Dufferin Community Foundation uses ‘power of many’ approach to fund local charities

March 14, 2024   ·   0 Comments


The Dufferin Community Foundation brings the power of many to charitable work.

There are a number of organizations that contribute to important endeavours throughout the county. But those efforts can be hampered at times by staff and volunteer hours spent raising funds and various administrative tasks.

That’s where the Dufferin Community Foundation (DCF) and its “power of many” approach comes in.

From the DCF website: “Creating a local community foundation was a way to help support local charitable work in a more sustainable way. The benefit of a community foundation is that they support the charitable efforts in a community for the long term by setting up and administering endowment funds. The investment income is then dispersed as grants for projects and services that enrich the community forever.”

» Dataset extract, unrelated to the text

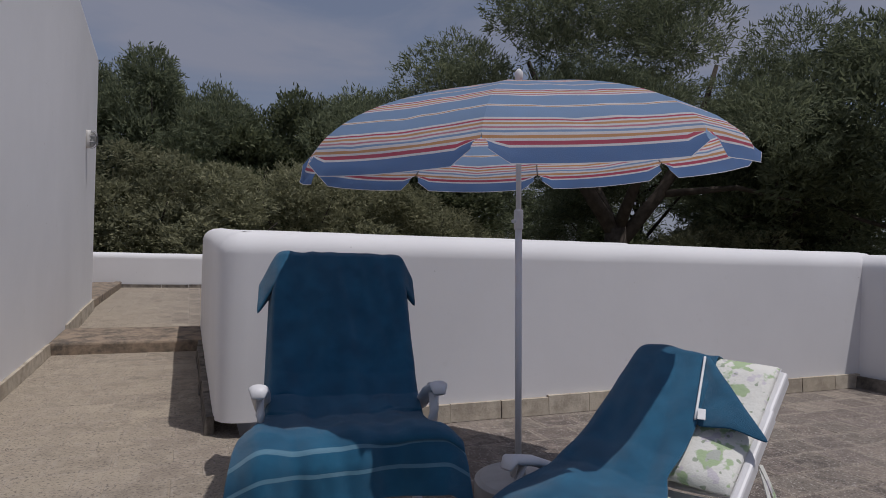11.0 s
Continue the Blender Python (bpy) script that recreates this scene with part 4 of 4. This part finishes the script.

Mono council heard during its regular meeting on March 12 that the DCF is dubbed the forever fund of Dufferin County, tasked with funding charities and building communities forever.

The DCF is part of a network of more than 200 such foundations across Canada that, as of 2020, were managing endowed assets of about $6.3-billion, said Shirley Boxem, the group’s vice-chairperson.

“A little bit of that is in Dufferin County,” she said of the managed assets.

The group’s goal is to generate $10 million in its first decade of operation. That’s about $450,000 annually for local charities.

“A lofty goal initially, but it’s actually slowly becoming a reality,” Boxem said. “Seemed unattainable almost at times but, in fact, we are over $3.5-million on deposit as of this year.”

Of that purse, $35,000 was distributed in 2022. They doled out $54,000 last year and expect to deliver $75,000 this year. They’re looking towards $115,000 next year.

“It’s really exciting for us,” she said.

As a local community foundation, the DCF is entrusted to locally distribute funds for the government and grants from national corporate programs. Those funds are distributed to more than 150 non-profit organizations that serve Dufferin County. They range from food banks, sports groups, child development efforts, environmental causes, and mental health groups.

“They’re just pivotal to our quality of life here,” said Michele Fisher, the foundation’s executive director. “A lot of people don’t know that they’re also a major contributor to our economy.”

That’s a contribution to the tune of $65 billion, or about eight per cent of the province’s gross domestic product from its non-profit sector.

“That is more than a lot of industry sectors,” Fisher said.